Learning through the Letterpress

April 15, 2015

Madeline Raynor

A student inspects a sheet of paper that is draped over 2 wooden rods above her..
Photo credit: Jeong Hyun Hwang

One of the best resources for hands-on learning at Oberlin hides in plain sight behind large glass windows on the second floor of Mudd Center library. This is the Letterpress Studio, containing three manual printing presses surrounded by cabinets of moveable type. Special Collections and Preservation Librarian Ed Vermue presides over the studio, which is accessible to students through an Experimental College (ExCo) class, a winter-term group project, and opportunities for class visits.

The Letterpress Studio was organized in 2010. “It was a long time coming,” Vermue explains.

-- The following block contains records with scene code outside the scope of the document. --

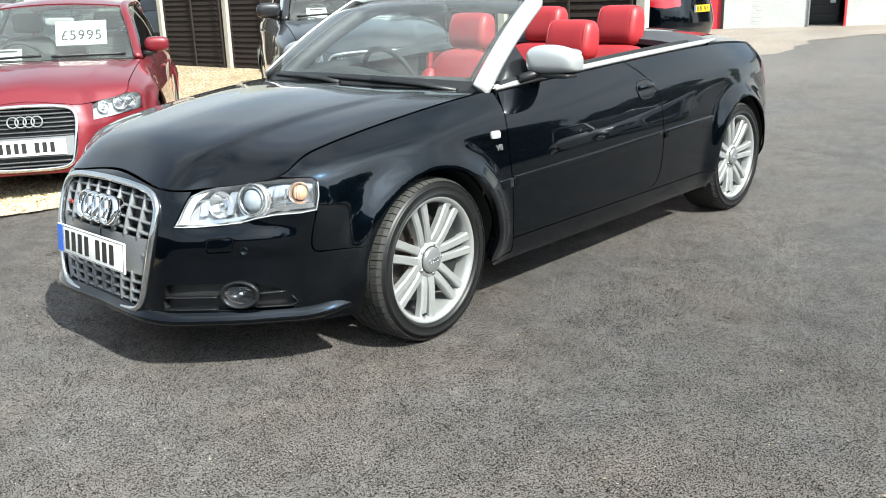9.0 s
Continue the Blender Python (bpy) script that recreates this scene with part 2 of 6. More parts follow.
def rounded(points, radius, n=5):
    """Round the corners of a closed outline of 2D points."""
    out, k = [], len(points)
    for i in range(k):
        a, p, b = (np.array(points[j % k], float) for j in (i - 1, i, i + 1))
        da, db = a - p, b - p
        la, lb = np.linalg.norm(da), np.linalg.norm(db)
        r = min(radius, la * 0.45, lb * 0.45)
        s, e = p + da / la * r, p + db / lb * r
        for t in np.linspace(0, 1, n):
            out.append(tuple((1 - t) ** 2 * s + 2 * t * (1 - t) * p + t * t * e))
    return out


def dense(points, step, closed=True):
    out, k = [], len(points)
    for i in range(k if closed else k - 1):
        a, b = np.array(points[i], float), np.array(points[(i + 1) % k], float)
        m = max(1, int(np.ceil(np.linalg.norm(b - a) / step)))
        out += [tuple(a + (b - a) * j / m) for j in range(m)]
    return out if closed else out + [tuple(points[-1])]


def inside(pts, poly):
    pts, poly = np.asarray(pts, float), np.asarray(poly, float)
    x, y = pts[:, 0], pts[:, 1]
    hit = np.zeros(len(pts), bool)
    for (x1, y1), (x2, y2) in zip(poly, np.roll(poly, -1, axis=0)):
        with np.errstate(divide="ignore", invalid="ignore"):
            hit ^= ((y1 > y) != (y2 > y)) & (x < (x2 - x1) * (y - y1) / (y2 - y1) + x1)
    return hit


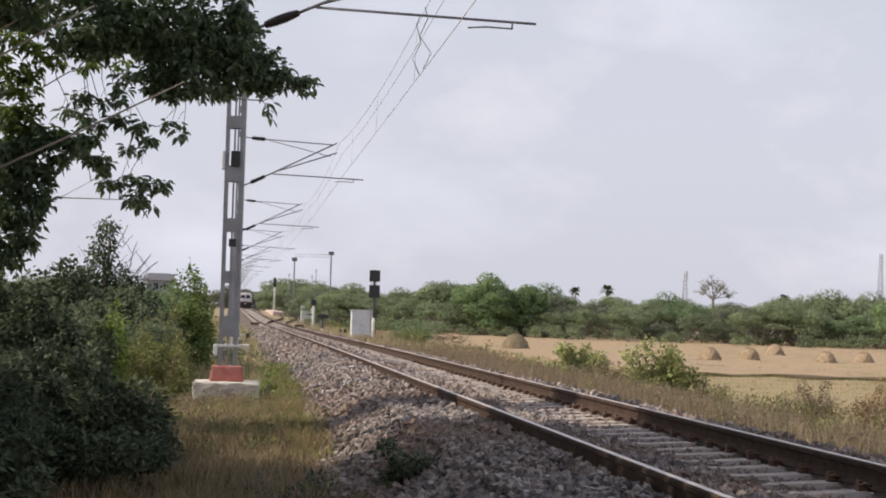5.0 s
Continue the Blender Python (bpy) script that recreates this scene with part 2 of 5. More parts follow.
M_PLATFORM = mat("platform_paint", (0.55, 0.42, 0.38), (0.66, 0.54, 0.50), 0.85, 1.0, stain=(0.40, 0.25, 0.20), stain_scale=0.5)
M_DARK_MAROON = mat("blackish_maroon_paint", (0.035, 0.016, 0.018), (0.06, 0.026, 0.028), 0.6, 3.0)
M_LAMP = bpy.data.materials.new("headlamp_glow")
M_LAMP.use_nodes = True
M_LAMP.node_tree.nodes["Principled BSDF"].inputs["Emission Color"].default_value = (1, 0.93, 0.8, 1)
M_LAMP.node_tree.nodes["Principled BSDF"].inputs["Emission Strength"].default_value = 0.25


# ---- mesh helpers ----
def box(bm, cx, cy, cz, sx, sy, sz, bevel=0.0, turn=0.0, taper=1.0):
    v = [bm.verts.new((x * sx / 2 * (taper if z > 0 else 1), y * sy / 2 * (taper if z > 0 else 1), z * sz / 2)) for z in (-1, 1) for y in (-1, 1) for x in (-1, 1)]
    f = [bm.faces.new([v[i] for i in q]) for q in ((0, 2, 3, 1), (4, 5, 7, 6), (0, 1, 5, 4), (2, 6, 7, 3), (0, 4, 6, 2), (1, 3, 7, 5))]
    if bevel:
        made = bmesh.ops.bevel(bm, geom=list({e for q in f for e in q.edges}), offset=bevel, segments=2, affect="EDGES", profile=0.6)
        v = list({w for w in made["verts"]} | {w for w in v if w.is_valid})
    bmesh.ops.transform(bm, matrix=pose(cx, cy, cz, 0, 0, turn), verts=v)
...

Faculty members had been interested in teaching the history of the book through hands-on experience with a printing press for a while, but the idea finally fell into place after a series of fortuitous donations were made. Cabinets of type and bookworking tools came from husband and wife Dewey and Carol Ganzel, an English professor at Oberlin and journalist, respectively. Two small hand presses, along with more type and tools, came from the family of Gus Brunsman II, which ran Trailside Press in Kettering, Ohio. Finally, with help from the English department, Vermue bought a vintage Vandercook press, the largest press in the studio.

Using the three presses, students in the ExCo and winter-term class learn how to set type, ink up a press, and print the way it was done from Johannes Gutenberg up until the computer. Letterpress printing is a time-consuming process: Each letter has to be set individually, and the type must be set backwards for the final product to appear correctly.

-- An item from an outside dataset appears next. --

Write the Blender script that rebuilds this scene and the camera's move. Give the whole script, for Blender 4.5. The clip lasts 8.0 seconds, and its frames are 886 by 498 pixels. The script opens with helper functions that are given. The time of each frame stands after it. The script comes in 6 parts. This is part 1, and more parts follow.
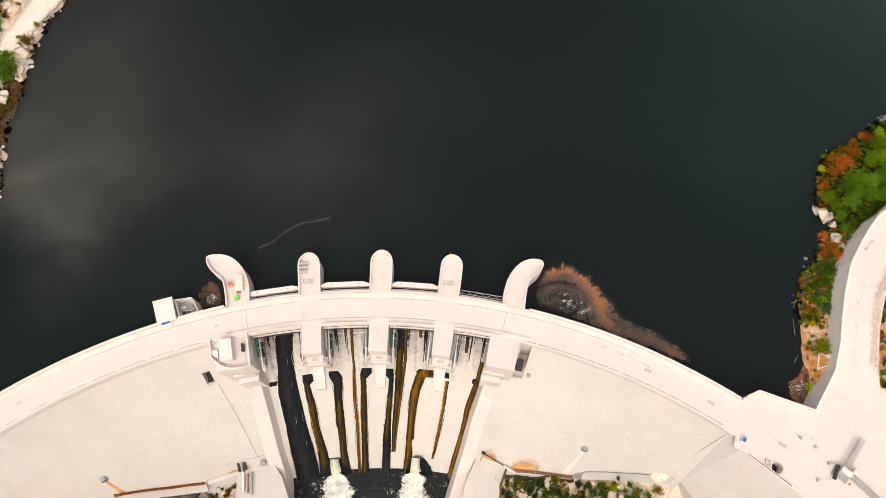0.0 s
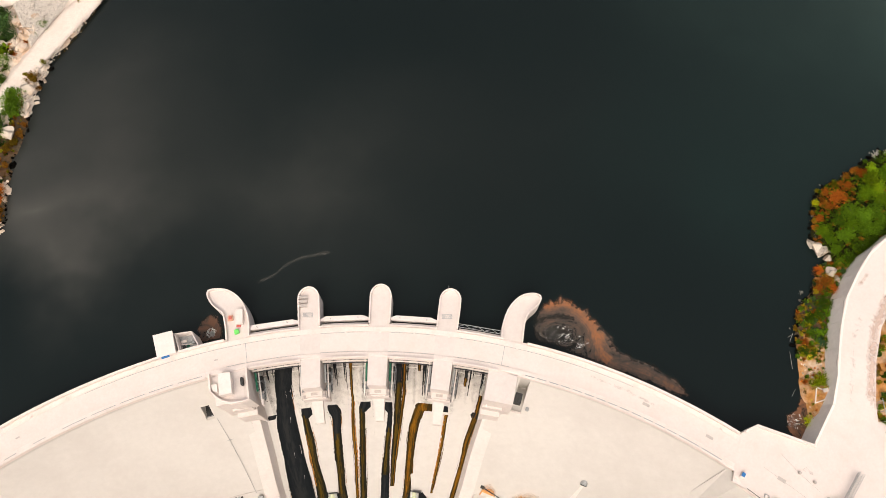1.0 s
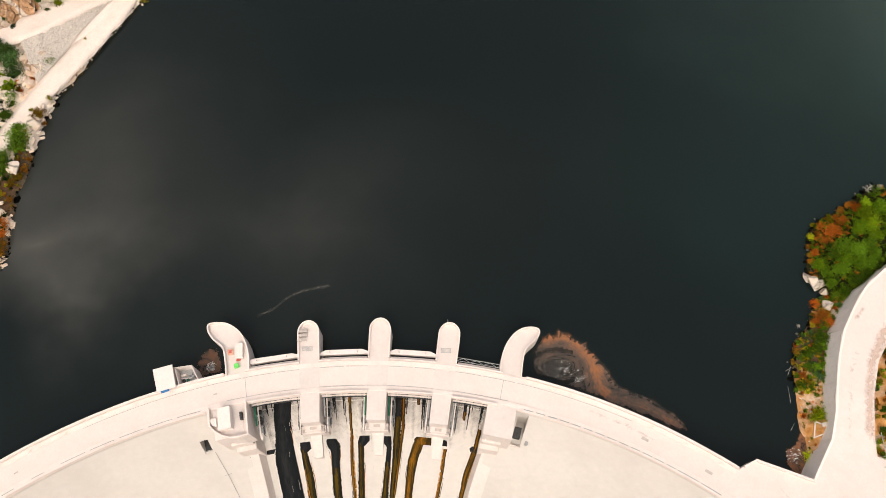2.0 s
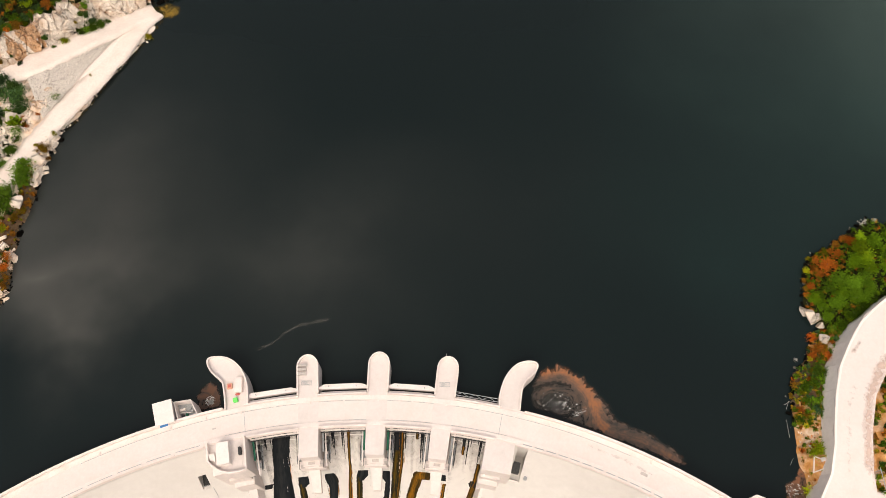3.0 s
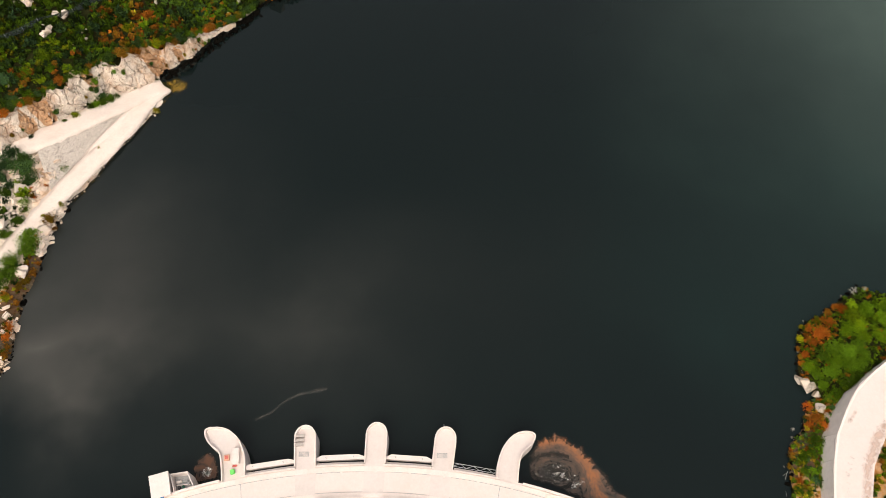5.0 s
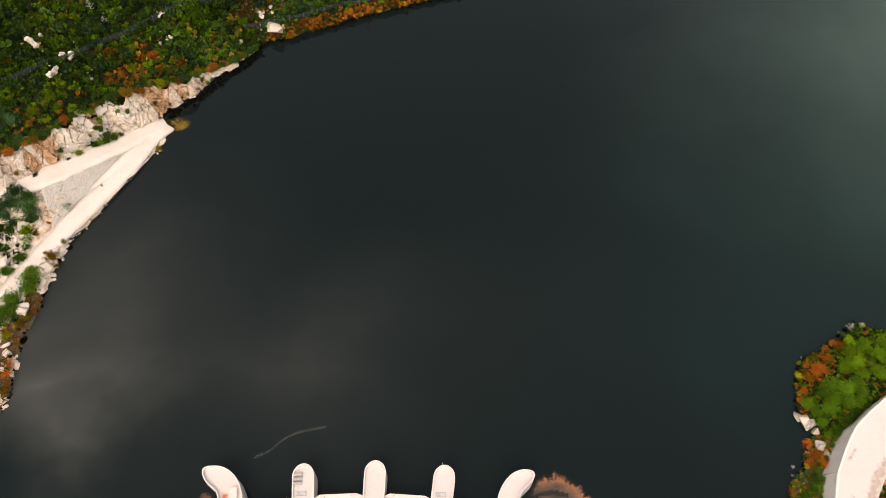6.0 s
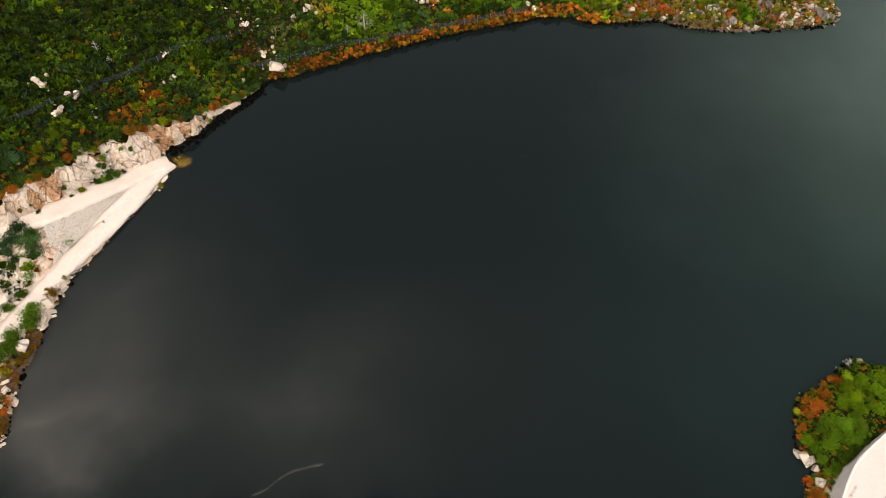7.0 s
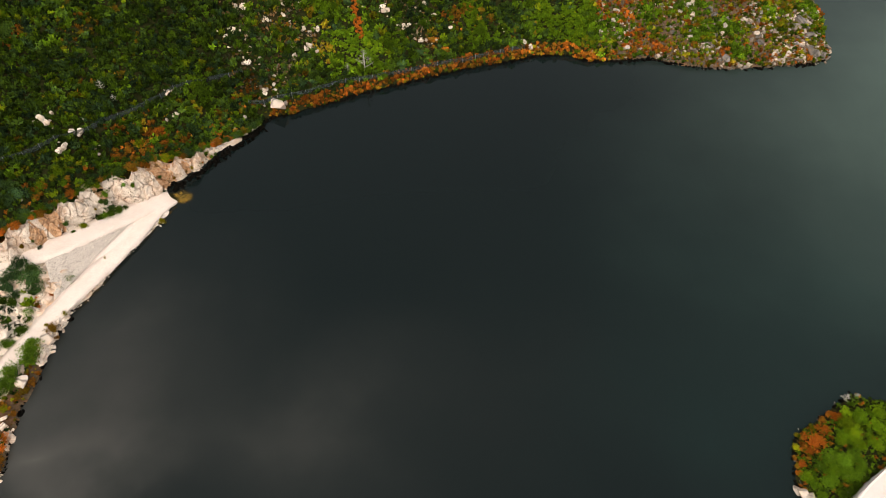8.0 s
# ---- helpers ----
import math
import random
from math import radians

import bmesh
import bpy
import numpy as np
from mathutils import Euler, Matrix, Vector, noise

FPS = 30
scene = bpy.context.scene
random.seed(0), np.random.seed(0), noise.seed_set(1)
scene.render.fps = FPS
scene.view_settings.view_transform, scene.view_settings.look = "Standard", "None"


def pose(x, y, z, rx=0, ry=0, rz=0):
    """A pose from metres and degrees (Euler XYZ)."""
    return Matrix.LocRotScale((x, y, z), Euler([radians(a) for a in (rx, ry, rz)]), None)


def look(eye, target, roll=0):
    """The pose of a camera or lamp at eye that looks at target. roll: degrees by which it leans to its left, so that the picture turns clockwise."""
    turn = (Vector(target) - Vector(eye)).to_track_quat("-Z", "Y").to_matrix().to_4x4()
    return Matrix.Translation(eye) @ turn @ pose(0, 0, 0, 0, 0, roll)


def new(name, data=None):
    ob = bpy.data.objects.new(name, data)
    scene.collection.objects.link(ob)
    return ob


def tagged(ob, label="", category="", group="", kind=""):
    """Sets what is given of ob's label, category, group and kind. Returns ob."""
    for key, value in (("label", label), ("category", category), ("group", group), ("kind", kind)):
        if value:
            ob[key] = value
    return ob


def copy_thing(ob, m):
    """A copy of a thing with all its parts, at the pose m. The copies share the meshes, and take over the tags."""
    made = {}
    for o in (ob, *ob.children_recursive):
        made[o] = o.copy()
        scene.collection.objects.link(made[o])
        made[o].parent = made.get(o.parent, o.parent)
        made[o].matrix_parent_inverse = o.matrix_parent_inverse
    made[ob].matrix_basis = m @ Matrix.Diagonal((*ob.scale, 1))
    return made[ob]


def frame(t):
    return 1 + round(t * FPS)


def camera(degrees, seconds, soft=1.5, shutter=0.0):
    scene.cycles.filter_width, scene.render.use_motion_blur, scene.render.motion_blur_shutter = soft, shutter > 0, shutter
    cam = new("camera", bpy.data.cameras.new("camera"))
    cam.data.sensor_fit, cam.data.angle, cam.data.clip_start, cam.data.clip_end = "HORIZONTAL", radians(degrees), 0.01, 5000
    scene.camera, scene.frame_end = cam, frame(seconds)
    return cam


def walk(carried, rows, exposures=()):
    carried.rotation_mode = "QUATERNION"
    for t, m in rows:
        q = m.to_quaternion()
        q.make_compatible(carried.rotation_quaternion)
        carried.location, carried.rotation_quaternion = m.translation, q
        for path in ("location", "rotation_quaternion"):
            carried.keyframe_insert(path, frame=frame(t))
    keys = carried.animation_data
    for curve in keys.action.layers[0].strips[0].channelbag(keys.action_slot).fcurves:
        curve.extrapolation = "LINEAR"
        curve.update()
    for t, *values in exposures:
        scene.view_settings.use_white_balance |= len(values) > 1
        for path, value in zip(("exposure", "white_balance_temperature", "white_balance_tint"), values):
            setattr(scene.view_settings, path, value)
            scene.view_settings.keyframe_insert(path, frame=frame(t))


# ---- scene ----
cam = camera(65.0, 8.0, soft=0.8)
# seconds, place in metres, tilt from straight down, lean and turn in degrees
PATH = [
    (0.0, 0.00, 0.00, 145.08, 20.002, 0.046, 0.008),
    (0.5, 0.08, 0.38, 145.98, 21.144, 0.021, -0.002),
    (1.0, 0.16, 0.75, 146.89, 22.293, 0.005, -0.015),
    (1.5, 0.25, 1.12, 147.81, 23.434, 0.003, -0.018),
    (3.0, 0.57, 2.17, 150.62, 26.854, -0.018, -0.039),
    (3.5, 0.68, 2.47, 151.59, 28.012, -0.024, -0.060),
    (4.0, 0.79, 2.76, 152.57, 29.171, -0.025, -0.084),
    (4.5, 0.92, 3.04, 153.55, 30.340, -0.019, -0.104),
    (6.0, 1.52, 3.78, 156.47, 34.129, 0.070, -0.185),
    (6.5, 1.75, 3.92, 157.44, 35.417, 0.097, -0.223),
    (7.0, 1.98, 4.02, 158.42, 36.684, 0.133, -0.248),
    (7.5, 2.22, 4.08, 159.40, 37.950, 0.156, -0.278),
    (8.0, 2.46, 4.13, 160.38, 39.203, 0.167, -0.298),
]
walk(cam, [(t, pose(x, y, z, rx, ry, rz)) for t, x, y, z, rx, ry, rz in PATH], exposures=[(0.0, 0.45, 7250, 13), (8.0, 0.45, 7250, 13)])

# ---- world and sun ----
SUN_HEIGHT, SUN_FROM = 55.0, 190.0
world = bpy.data.worlds.new("sky")
scene.world = world
world.use_nodes = True
wn = world.node_tree.nodes
sky = wn.new("ShaderNodeTexSky")
sky.sky_type = "NISHITA"
sky.sun_disc = False
sky.sun_elevation = radians(SUN_HEIGHT)
sky.sun_rotation = radians(SUN_FROM)
sky.air_density, sky.dust_density, sky.ozone_density = 1.0, 4.0, 1.0
wn["Background"].inputs["Strength"].default_value = 0.15
haze = wn.new("ShaderNodeHueSaturation")
haze.inputs["Saturation"].default_value = 0.35
world.node_tree.links.new(sky.outputs["Color"], haze.inputs["Color"])
world.node_tree.links.new(haze.outputs["Color"], wn["Background"].inputs["Color"])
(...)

The winter-term class is intensive: Students spend full days in the studio working on a book commission with a deadline, which, in the past, has been anything from printing poetry from alumni authors to creating broadsides of poems from Oberlin College Press. “The idea is to introduce a little bit of stress to the experience,” Vermue says. “They’re actually working the way printers used to work. ”

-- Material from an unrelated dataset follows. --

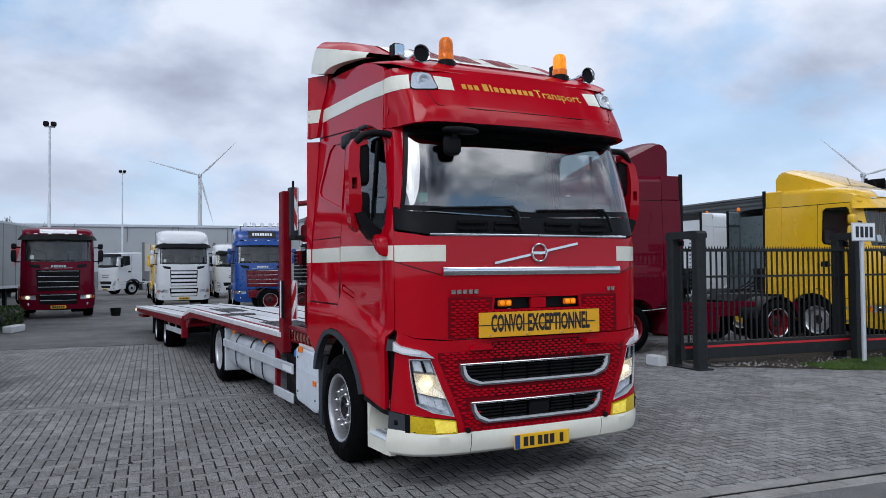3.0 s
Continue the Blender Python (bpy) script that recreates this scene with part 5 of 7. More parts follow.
    M().tube([(-0.99, 3.14, 2.045), (-0.99, 2.83, 2.04)], 0.045, 14).ob("hydraulic_ram", CRANE, T)
    M().tube([(-0.99, 3.12, 2.045), (-0.99, 3.16, 2.045)], 0.055, 14).ob("ram_cap", DARKSTEEL, T)
    M().tube([(-1.0, 2.86, 2.055), (-1.0, 2.72, 2.06)], 0.018, 10).ob("piston_rod", CHROME, T)
    M().tube([(-1.03, 3.16, 1.965), (-1.03, 2.84, 1.955)], 0.009, 6).ob("valve_rod", ALU, T)
    # hose guard: a long eight-sided cover with stepped rims
    gd = [(2.79, 1.61), (2.67, 1.61), (2.615, 1.68), (2.61, 1.90), (2.67, 1.985), (2.76, 1.99), (2.835, 1.90), (2.84, 1.69)]
    for x0, x1, k, mt in ((-1.05, -0.95, 1.0, BLACK), (-1.062, -1.05, 0.86, FRIT), (-1.072, -1.062, 0.68, BLACK)):
        gy, gz = 2.725, 1.80
        M().prism([(gy + (y - gy) * k, gz + (z - gz) * k) for y, z in gd], "x", x0, x1).ob("hose_guard", mt, T)
    for i in range(3):
        M().tube([(-1.058, 2.64, 1.66 + 0.02 * i), (-1.062, 2.72, 1.645 + 0.02 * i), (-1.058, 2.81, 1.665 + 0.02 * i)], 0.006, 6).ob("guard_rib", BLACK, T)
    M().prism([(2.745, 1.965), (2.745, 2.05), (2.715, 2.085), (2.68, 2.075), (2.69, 2.055), (2.712, 2.05), (2.715, 1.965)], "x", -1.085, -1.06).ob("strap", ALU, T, "grey metal strap")
    for y, z, r in ((2.64, 1.66, 0.055), (2.60, 1.74, 0.03)):
        M().tube([(-1.0, y + r * math.cos(a), z + 1.8 * r * math.sin(a)) for a in np.linspace(0, 2 * math.pi, 17)], 0.014, 6).ob("hose_loop", BLACK, T)
    for k in range(5):
        M().tube([(-0.97 + 0.02 * k, 3.08 - 0.02 * k, 2.03), (-1.0 + 0.02 * k, 3.0, 1.97 - 0.02 * k), (-1.0 + 0.02 * k, 2.88, 1.98), (-0.95, 2.62, 2.06 + 0.03 * k), (-0.85, 2.50, 2.3)], 0.011, 6).ob("hose", BLACK, T)
    for k in range(3):
        M().tube([(-0.97, 2.66 - 0.03 * k, 1.66), (-1.0, 2.60 - 0.02 * k, 1.50), (-0.95, 2.55, 1.40 + 0.02 * k), (-0.8, 2.52, 1.3)], 0.012, 6).ob("hose", BLACK, T)
    for y, z in ((2.62, 2.16), (2.58, 2.24), (2.66, 2.2)):
        M().lathe([(0.0, -0.018), (0.008, -0.016), (0.009, 0.0)], (-1.01, y, z), "x", 8).ob("bolt", CRANE, T)
    M().box(-0.985, -0.965, 3.0, 3.09, 1.885, 1.92).ob("maker_plate", SIGNYEL, T, "yellow maker's plate")
    M().box(-0.985, -0.965, 2.91, 2.99, 1.882, 1.918).ob("maker_plate", SIGNYEL, T)
    for i in range(8):
        M().box(-1.12, -0.55, 3.05, 3.38, 1.655 + i * 0.043, 1.690 + i * 0.043, 0.006).ob("outrigger_pad", BLACK, T)
    M().box(-1.1, -0.5, 2.98, 3.36, 1.625, 1.65).ob("pad_tray", DARKSTEEL, T)
    M().prism([(3.08, 1.82), (3.08, 1.985), (3.21, 1.985), (3.21, 1.85), (3.18, 1.85), (3.18, 1.945), (3.11, 1.945), (3.11, 1.82)], "x", -1.13, -1.06).ob("pad_hook", CRANE, T)
    M().box(-0.5, 0.9, 3.14, 3.28, 1.13, 2.1, 0.02).ob("headboard_plate", CRANE, T)
    M().box(-1.05, -0.2, 3.15, 3.18, 1.13, 1.60).ob("headboard_plate", CRANE, T)
    M().box(-1.0, -0.60, 2.425, 2.435, 1.16, 1.24).ob("cab_back_strip", ALU, T)
    M().box(-1.135, 1.135, 2.30, 2.36, 1.05, 3.66, 0.02).ob("cab_back", RED, T)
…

While students participating during winter term are required to work together on one large project, students in the ExCo have the opportunity to work individually and pursue their own interests. Senior studio art major Sarah Lejeune, who took the ExCo in 2013, now works as an assistant in the Letterpress Studio. Lejeune’s art focuses on nostalgia and exploring the ephemeral nature of memory and experience. She is drawn to letterpress printing for its long history. “It is deeply tied to the passing on of information,” she says. “I really like letterpress as a process because of how intricate [and how much of a] technical skill it is.”

Many professors say they are also eager to take advantage of the letterpress as a learning tool for their classes. Assistant Professor of English Laura Baudot brings her Eighteenth-Century British Novel and Print Culture class to the Letterpress Studio to help students to think about how books were made before mechanical printing. “There are a lot of eighteenth-century authors, such as [Laurence] Sterne, who were hyperconscious of the status of the book, both as a commodity and a possible artistic media. They wanted to draw your attention to the physical appearance of the book,” Baudot explains. While reading Sterne’s Tristam Shandy, which famously features a unique marbled page in volume three of every original edition, students learn how to make marbled paper and view one of the original marble pages during a visit to special collections.

According to Vermue, the point of modern letterpress printing is not to turn back the clock but to have a point of reference for how printing was executed for hundreds of years. Without a computer to do everything for you, you need to think about each decision in the printing process, such as spacing, typeface, and illustrations. Letterpress printing is a framework and a tool that can help students better understand the literature of the past and create art in the present. “Nobody hates computers, but some are glad to be away from them for a little bit,” Vermue says. “Students are nostalgic for doing things with their hands.”